Toronto Sun January 31, 2020 Bryan Passifiume
Toronto council’s deliberations Wednesday on a motion to move ahead with the expropriation of air space for a downtown park has left a city developer scratching their heads.
Approved at last week’s executive committee meeting, a motion to move ahead to acquire — and if talks go nowhere expropriate — 1.2 hectares of airspace over the Union Station Rail Corridor (USRC) as part of plans to develop Rail Deck Park.
The item before council involves air space city documents claim are owned by Toronto Terminal Railways (TTR) and CN Rail, but which CRAFT-Kingsmen Rail Corp. President Robert Sabato told the Toronto Sun on Jan. 22 actually belongs to them — despite claims made during Wednesday’s city council meeting by both the mayor and the city solicitor.
Sabato reiterated his company’s ownership of the airspace in a Jan. 28 letter to council, which came after one sent by CRAFT-Kingsmen lawyers.
Attempts by Councillor Jim Karygiannis to seek clarification on the matter were repeatedly halted by speaker Frances Nunziata, telling him Sabato’s letter is unrelated to council’s motion.
“You’re asking questions on land that’s not part of this report,” Nunziata interjected, cutting Karygiannis off as he was asking questions to CreateTO CEO Brian Johnston.
“It’s part and parcel,” Karigiannis rebutted. “In order for us to do that, we might have to adjoin some of the land.”
Nunziata replied, “It’s not.”
Mayor John Tory repeated the assertion in a later exchange with Karygiannis.

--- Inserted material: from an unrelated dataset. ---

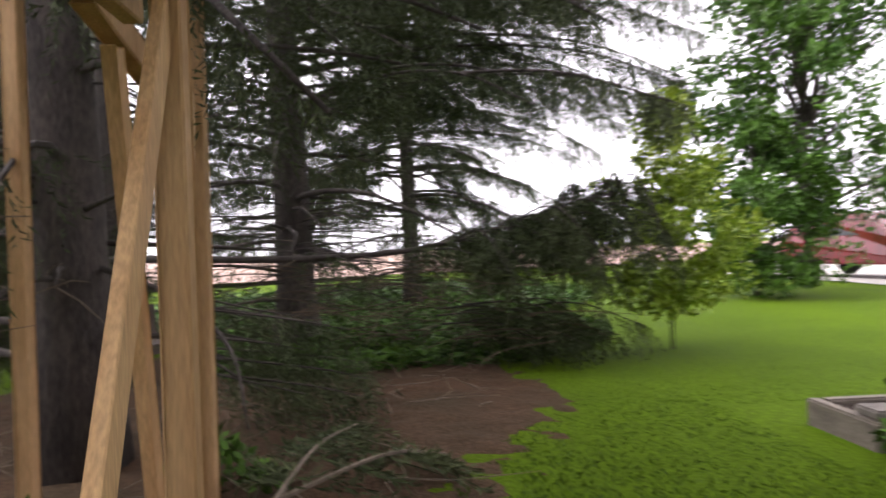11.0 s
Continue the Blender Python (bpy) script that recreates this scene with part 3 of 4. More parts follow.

“It’s not part of what we’re talking about today,” Tory said.
“It’s not part of their property?” Karygiannis asked.
“It’s not what we’re talking about today,” Tory said. “We’re talking about a piece of real estate — air rights to the east of what’s talked about in that letter.”
“The land that was the subject of our letter was absolutely what was being discussed by the city today,” he told the Sun this week.
“The motion today was for part of the land that was within the parcel that we’ve been discussing in our letter.”
Already the owner of UCOR air rights between Bathurst and Spadina, CRAFT completed the purchase of air space east of Spadina in 2018 from CN and TTR, Sabato said.
That’s the same airspace highlighted in Appendix B of the report before council.
The purchases were made as part of plans to develop ORCA, a mixed-use development project that predates the city’s plans for Rail Deck Park.
Sabato told the Sun he dismisses the city’s claims that negotiations with the owners of the air space have “gone nowhere,” saying instead they never began.
A letter provided to the Sun by the ORCA project from Bennett Jones LLP on behalf of both CN Rail and TTR states that no negotiations have taken place between them or the city in regards to acquiring air space over the rail corridor.
In their letter to council, Craft-Kingsman presented four options to the city: enter into an agreement under Sec. 30 of the Ontario Expropriations Act, lease the air rights for $25 million per year, purchase the air rights outright for $340 million, or make additional air rights available to the city to enable establishment of a linear park.
Council’s motion passed unanimously.